Furthermore, the contention that the hearing on ARDC's motion to extend time for filing objections to discharge was ex parte is blatantly incorrect. Ex parte proceedings are those conducted not only in the absence of the opposing party, but also held without notice. ARDC's motion was accompanied by a notice of motion signed in accordance with the requirements of Federal Rule of Bankruptcy Procedure 9011 by its attorney of record, containing a certification of proof of service showing a copy of the motion and notice of hearing was served by overnight mail to the Debtor in accordance with Local Rule 12 prior to the hearing. Same were sent to the Debtor at his address of record, with additional copies sent to all other scheduled creditors, the interim Chapter 7 case trustee, and a staff attorney for the United States Trustee. Service of motions is effective on mailing, not receipt. ARDC's certification of service is entitled to a prima facie presumption of its validity and effectiveness. See Trustees of Local Union No. 727 Pension Fund v. Perfect Parking, Inc., 126 F.R.D. 48, 52 (N.D.Ill.1989). The Debtor has not supported his argument that neither the Court nor ARDC "knew" its service was defective or insufficient in any affidavit.
The Debtor's conclusion that the nature of the hearing at which the Debtor failed to appear is ex parte is simply erroneous and illogical. To so find would transform all court hearings where one side defaults and does not appear after a prima facie showing of notice is made, to those of ex parte proscribed nature. Such hearings would become ex parte through the simple ploy of one party failing to appear. Default judgments could never be entered without successful challenge as being ex parte. No adverse results to the Debtor were occasioned from the hearing because no objections to discharge were filed. None of the Court's previous rulings in this matter have displayed any bias or prejudice against the Debtor or a hint of any propensity for same, nor shown any favor towards ARDC. The only other adverse ruling against the Debtor thus far has been the Court's denial of the Debtor's motion to dismiss. On that motion, however, the Court has followed the applicable law as applied to the facts as discussed in that prior Opinion.
The Debtor's fourth argument is further lacking in merit or compelling logic, and is a veiled assault on the independence of the Article I members of the federal judiciary. It is true that this Judge has maintained his license to practice law issued by the Supreme Court for the State of Illinois. It is also an undisputed fact that this Judge has never engaged in, and is not now engaging in, the practice of law since assuming office of a United States Bankruptcy Judge. Such cessation of the practice of law is in conformance with the requirements of 28 U.S.C. § 153(b). Accordingly, there has been no conduct by this Judge for a period of over four and one-half years to be "subject" to scrutiny by ARDC. The mere fact that this Judge has maintained his Illinois law license, but not exercised any of the practice privileges of an attorney at law, shows no bias in favor of ARDC or against the Debtor. Because this Judge has not practiced law since January 1,1988, it is therefore logical to conclude he will not likely or potentially be the subject of scrutiny by ARDC, and thus there is no reason why this Judge cannot afford the Debtor a fair trial in 1992.
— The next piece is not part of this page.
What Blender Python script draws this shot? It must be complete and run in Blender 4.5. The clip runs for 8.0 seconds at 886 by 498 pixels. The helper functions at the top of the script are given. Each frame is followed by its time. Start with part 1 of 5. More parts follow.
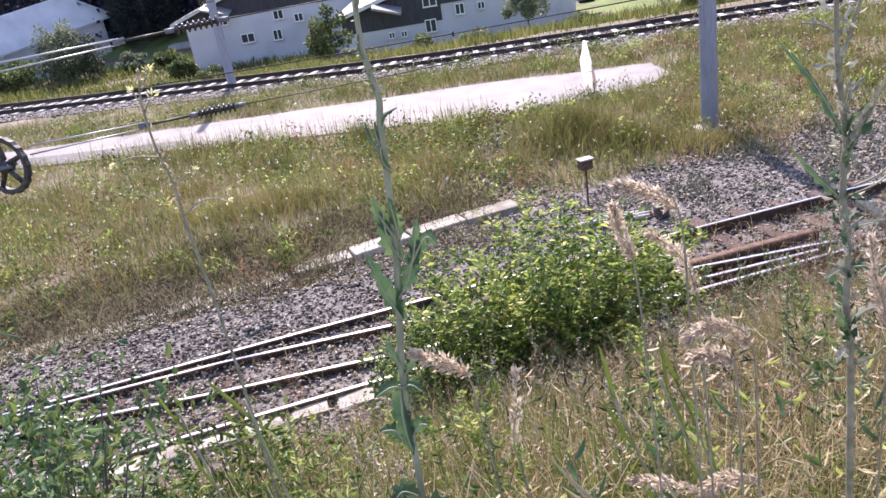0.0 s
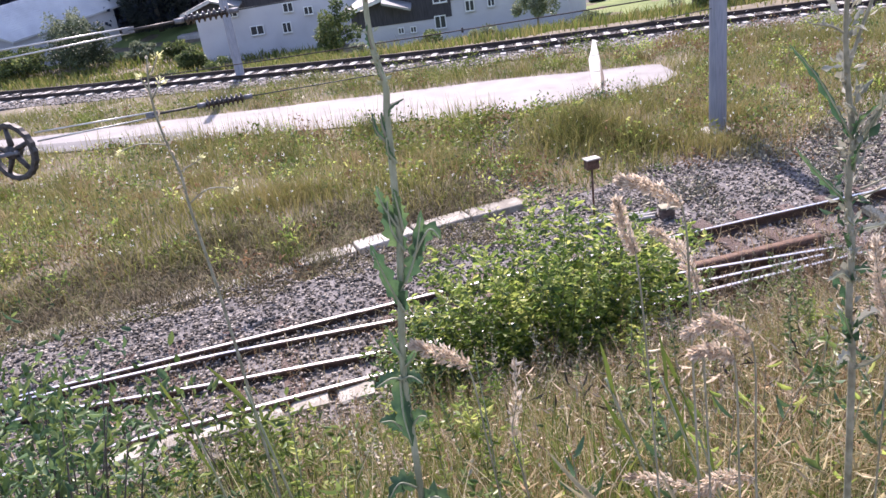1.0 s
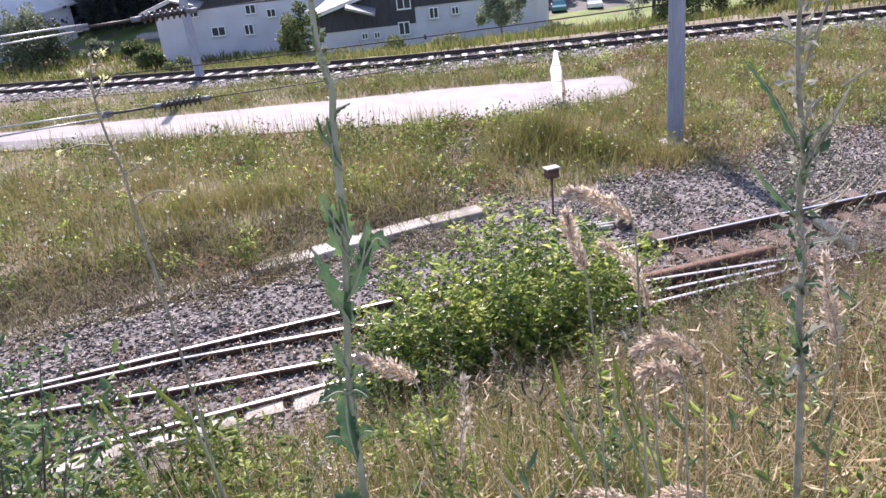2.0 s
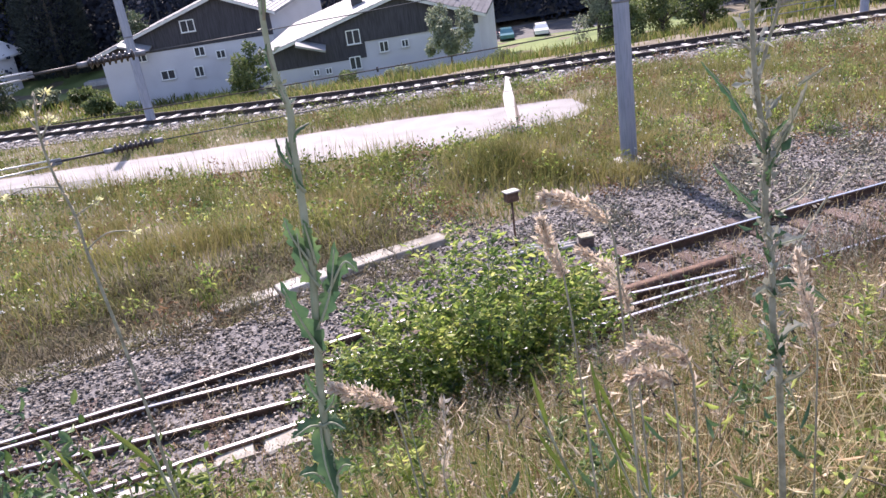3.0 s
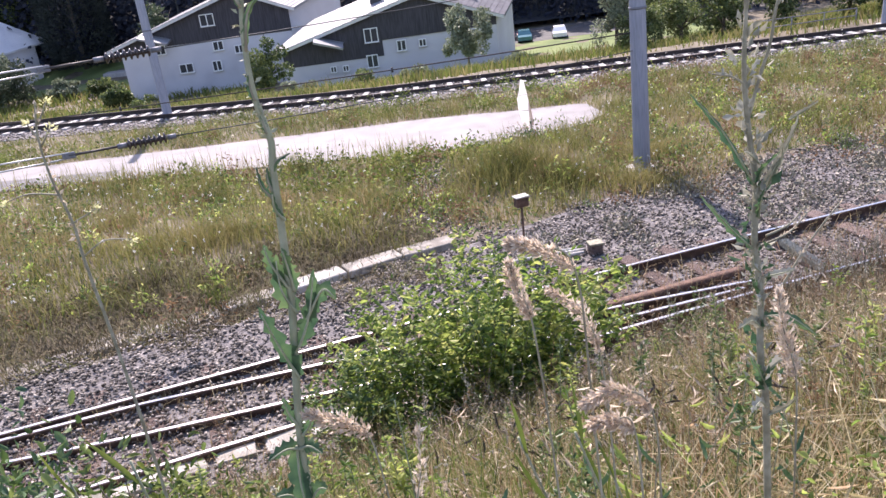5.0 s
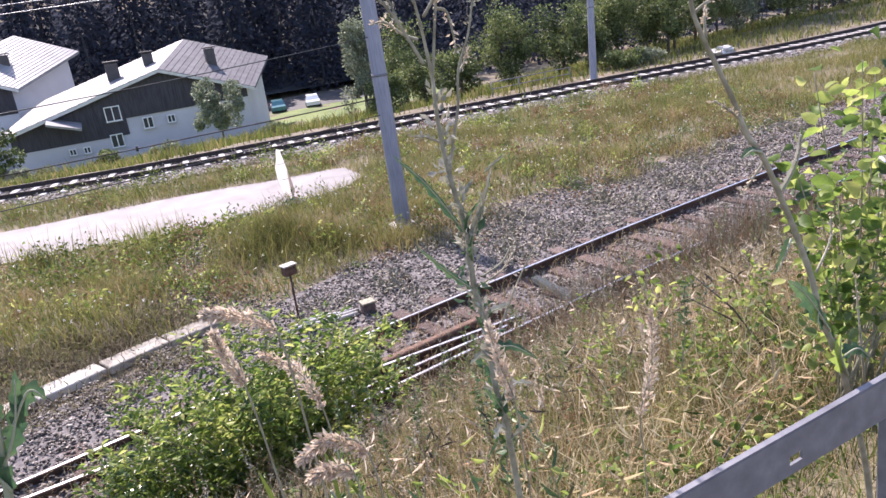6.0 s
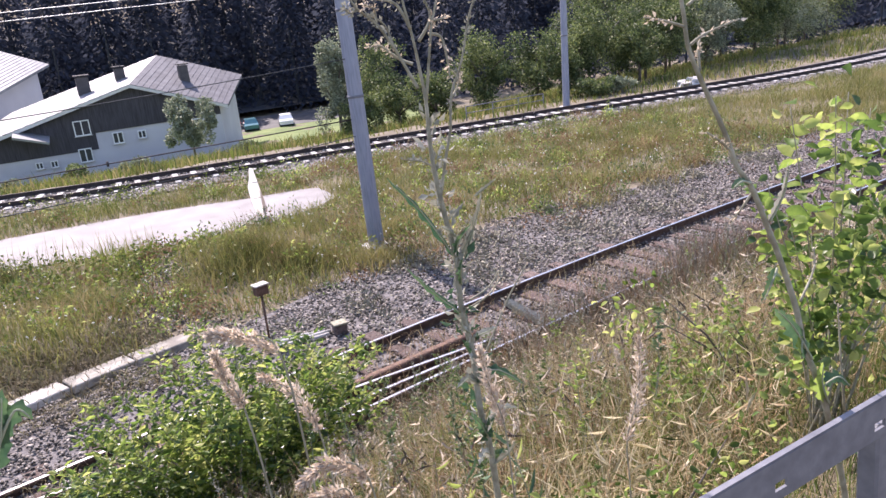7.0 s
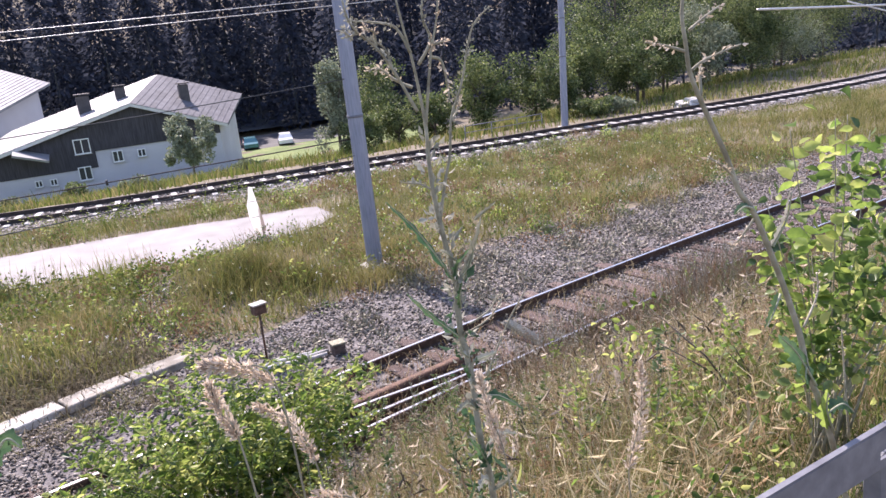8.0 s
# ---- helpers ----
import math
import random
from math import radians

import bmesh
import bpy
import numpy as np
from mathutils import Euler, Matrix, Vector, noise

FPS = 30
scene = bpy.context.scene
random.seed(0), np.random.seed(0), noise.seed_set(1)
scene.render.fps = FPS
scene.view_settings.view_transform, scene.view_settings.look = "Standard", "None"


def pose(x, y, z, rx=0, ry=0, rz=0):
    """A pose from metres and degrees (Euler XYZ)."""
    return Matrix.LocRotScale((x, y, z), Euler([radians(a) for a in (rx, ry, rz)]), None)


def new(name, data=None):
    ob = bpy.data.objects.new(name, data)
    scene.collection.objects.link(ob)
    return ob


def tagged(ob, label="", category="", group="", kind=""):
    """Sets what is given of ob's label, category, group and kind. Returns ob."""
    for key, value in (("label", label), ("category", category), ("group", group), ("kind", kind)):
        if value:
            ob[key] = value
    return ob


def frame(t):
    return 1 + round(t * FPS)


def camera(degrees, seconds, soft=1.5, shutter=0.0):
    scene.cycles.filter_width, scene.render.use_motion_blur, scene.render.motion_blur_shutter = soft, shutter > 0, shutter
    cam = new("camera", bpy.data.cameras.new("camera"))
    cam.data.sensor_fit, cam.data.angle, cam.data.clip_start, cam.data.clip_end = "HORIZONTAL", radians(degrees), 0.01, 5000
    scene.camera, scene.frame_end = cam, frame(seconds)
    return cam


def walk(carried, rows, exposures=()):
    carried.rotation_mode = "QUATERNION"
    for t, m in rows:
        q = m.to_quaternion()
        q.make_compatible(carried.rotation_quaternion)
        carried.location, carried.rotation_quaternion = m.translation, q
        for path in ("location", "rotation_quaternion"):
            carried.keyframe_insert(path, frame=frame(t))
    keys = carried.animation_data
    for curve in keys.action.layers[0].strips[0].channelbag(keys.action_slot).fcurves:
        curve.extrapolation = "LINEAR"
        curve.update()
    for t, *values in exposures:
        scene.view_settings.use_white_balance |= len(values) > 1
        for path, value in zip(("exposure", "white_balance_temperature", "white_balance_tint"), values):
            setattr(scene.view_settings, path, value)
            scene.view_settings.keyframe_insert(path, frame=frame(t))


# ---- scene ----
import collections

cam = camera(61.37, 8.0, soft=1.5)
# seconds, eye, yaw, pitch and lean of a hand-held camera that turns to the right
PATH = [
    (0, 0.000, 0.000, 4.450, -0.00, -23.39, -9.40),
    (0.5, 0.005, -0.007, 4.447, 2.33, -23.70, -9.49),
    (1, 0.000, -0.006, 4.444, 0.38, -23.59, -8.18),
    (1.5, 0.006, 0.007, 4.440, -2.94, -22.61, -6.32),
    (1.7, 0.012, 0.026, 4.431, -3.12, -23.77, -5.89),
    (2.8, 0.045, 0.038, 4.434, -2.44, -21.66, -7.71),
    (3, 0.011, 0.062, 4.401, -6.25, -21.56, -8.32),
    (3.5, 0.095, 0.033, 4.437, -11.27, -20.17, -9.79),
    (4, 0.020, 0.067, 4.410, 0.69, -21.31, -8.60),
    (4.1, 0.024, 0.062, 4.415, 3.80, -20.91, -8.20),
    (4.5, 0.050, 0.030, 4.430, 3.80, -23.74, -8.23),
    (4.6, 0.054, 0.035, 4.435, 1.57, -23.34, -7.99),
    (4.7, 0.058, 0.045, 4.438, -0.52, -22.74, -7.77),
    (4.8, 0.062, 0.055, 4.440, -2.68, -21.91, -7.49),
    (5, 0.072, 0.066, 4.443, -5.26, -21.46, -7.02),
    (5.2, 0.116, 0.048, 4.444, -8.48, -19.38, -6.79),
    (6.3, 0.152, -0.017, 4.451, -26.38, -18.47, -7.65),
    (6.5, 0.133, -0.009, 4.454, -26.21, -17.32, -7.44),
    (7, 0.112, 0.004, 4.455, -26.43, -17.34, -5.85),
    (7.5, 0.111, 0.011, 4.459, -26.89, -16.97, -3.51),
    (8, 0.120, 0.021, 4.461, -26.69, -15.91, -5.63),
]
walk(cam, [(t, pose(x, y, z, 90 + p, 0, w) @ pose(0, 0, 0, 0, 0, r)) for t, x, y, z, w, p, r in PATH], [(0, 1.25, 6550, 26), (8, 1.22, 6600, 26)])

# ---- light ----
SUN_EL, SUN_AZ = radians(50), radians(4)  # azimuth from +y towards -x
world = bpy.data.worlds.new("world")
scene.world = world
world.use_nodes = True
wn = world.node_tree
sky = wn.nodes.new("ShaderNodeTexSky")
sky.sky_type = "NISHITA"
sky.sun_disc = False
sky.sun_elevation = SUN_EL
sky.sun_rotation = -SUN_AZ
wn.links.new(sky.outputs[0], wn.nodes["Background"].inputs[0])
wn.nodes["Background"].inputs[1].default_value = 0.15
sun_data = bpy.data.lights.new("sun", "SUN")
sun_data.energy, sun_data.angle, sun_data.color = 4.2, radians(0.53), (1.0, 0.95, 0.87)
sun = new("sun", sun_data)
to_sun = Vector((-math.sin(SUN_AZ) * math.cos(SUN_EL), math.cos(SUN_AZ) * math.cos(SUN_EL), math.sin(SUN_EL)))
sun.rotation_euler = to_sun.to_track_quat("Z", "Y").to_euler()

rng = np.random.default_rng(7)


# ---- materials ----
def ramp(nt, fac, stops):
    n = nt.nodes.new("ShaderNodeValToRGB")
    e = n.color_ramp.elements
    while len(e) < len(stops):
        e.new(0.5)
    for el, (p, c) in zip(e, stops):
        el.position, el.color = p, (*c, 1)
    nt.links.new(fac, n.inputs[0])
    return n.outputs[0]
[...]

It disingenuous to argue that a bankruptcy judge who serves a fourteen year term of office under 28 U.S.C. § 152(a)(1), rather than a life tenure as a district judge under 28 U.S.C. § 134, cannot impartially decide a bankruptcy case, contested matter, or related adversary proceeding. Moreover, there is no requirement that bankruptcy judges sitting in Illinois be licensed Illinois attorneys in order to perform their duties as such judicial officers. Similarly, there is no such requirement for district judges in Illinois to be licensed Illinois attorneys. Although it may be true that most district and bankruptcy judges sitting in Illinois were, and may still be licensed Illinois attorneys, that probably results because most of the sitting district and bankruptcy judges in Illinois were selected from among the licensed Illinois bar. That many sitting bankruptcy and district judges still maintain their law licenses in Illinois is also understandable given the extensive educational, other requirements, and hard efforts required of lawyers to be admitted to the bar of the Supreme Court of Illinois. Thus, most judges, similar to practicing lawyers, like the Debtor, do not readily give up their law licenses.
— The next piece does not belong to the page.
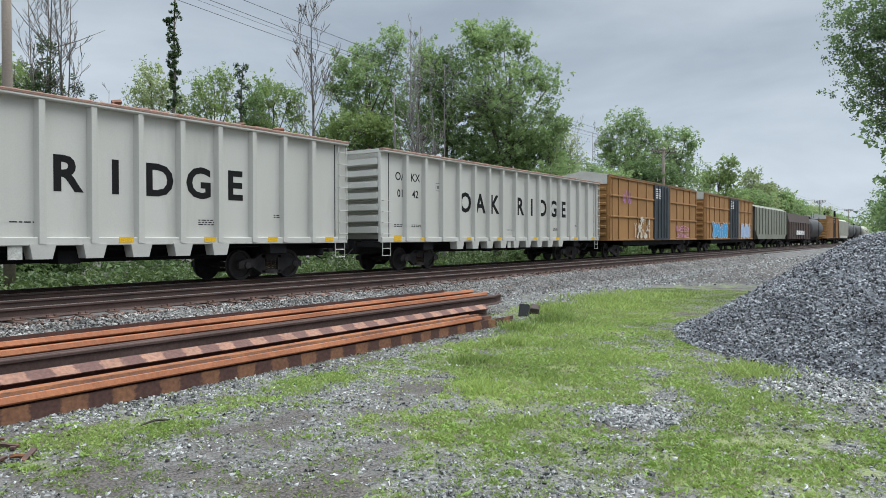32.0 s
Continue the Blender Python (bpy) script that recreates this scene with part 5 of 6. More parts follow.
    ("g", dict(mark=OK("0142"), oak=True, paint="clean", load=10)),
]
TAIL = [
    ("x", 38.46, 56.21, box_car, dict(body=BOX_YELLOW, door=DOOR_BLUE, door_x=0.6, label="ochre boxcar with dark blue door and graffiti along its foot", art=(S(170, -4.8, 1.1, 3.0, 1.4, "cream", 0.0), T(171, 3.6, 1.2, 3.2, 0.9, "pink", 6, 0.05), T(172, -6.8, 3.2, 1.6, 0.9, "violet", 3, 0.05)))),
    ("x", 58.45, 76.13, box_car, dict(body=BOX_YELLOW, door=DOOR_BLUE, door_x=1.2, label="ochre boxcar with dark blue door and blue graffiti", art=(P(173, -6.6, 1.1, 5.5, 1.4, "cyan", "white", 6, 0.2), P(174, 3.6, 1.1, 4.2, 1.4, "lightblue", "white", 5, 0.2)))),
    ("x", 77.6, 95.6, hopper_car, dict(body=HOPPER_GREEN, label="grey-green covered hopper car")),
    ("x", 97.0, 114.6, low_gondola, dict(label="dark brown covered gondola car with white lettering bars")),
    ("x", 115.8, 130.4, tank_car, dict(body=TANK_PAINT, label="black tank car with walkway round its dome")),
    ("x", 132.6, 149.5, box_car, dict(body=BOX_YELLOW, door=BROWN_PAINT, door_x=2.5, label="ochre boxcar with a brown door")),
    ("x", 151.0, 166.5, hopper_car, dict(body=GRAY_PAINT, label="pale grey covered hopper car")),
    ("x", 168.0, 184.0, tank_car, dict(body=TANK_PAINT, label="black tank car with walkway round its dome")),
    ("x", 185.5, 201.5, tank_car, dict(body=TANK_PAINT, label="black tank car with walkway round its dome")),
    ("x", 203.0, 220.0, tank_car, dict(body=GRAY_PAINT, label="pale tank car at the tail")),
]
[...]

Lastly, the Debtor's arguments concerning withdrawal of the reference are denied because the Debtor has chosen the wrong forum in which to raise them. Withdrawal of the reference of a case or adversary proceeding, in whole or in part, is within the authority of the district court. See 28 U.S.C. § 157(d). Original jurisdiction over cases filed under Title 11, and related adversary proceedings is vested in the district court pursuant to 28 U.S.C. § 1334(a) and (b). All such matters are automatically referred by Local Rule 2.33(a) to the bankruptcy judges who constitute a statutory unit of the district court known as the bankruptcy court. See 28 U.S.C. § 151(a). That reference made by the district court is for it alone to withdraw, not the bankruptcy court. Accordingly, if the district court finds it appropriate under 28 U.S.C. § 157(d), it may withdraw the reference of this matter. That decision is not for this Court to make. Accordingly, the Debtor's other arguments on his perceived need for district court consideration of his asserted affirmative defenses on the merits need not be considered.
V. CONCLUSION
For the reasons set forth herein, the Court hereby denies the Debtor's motion to disqualify.
This Opinion serves as findings of fact and conclusions of law pursuant to Federal Rule of Bankruptcy Procedure 7052.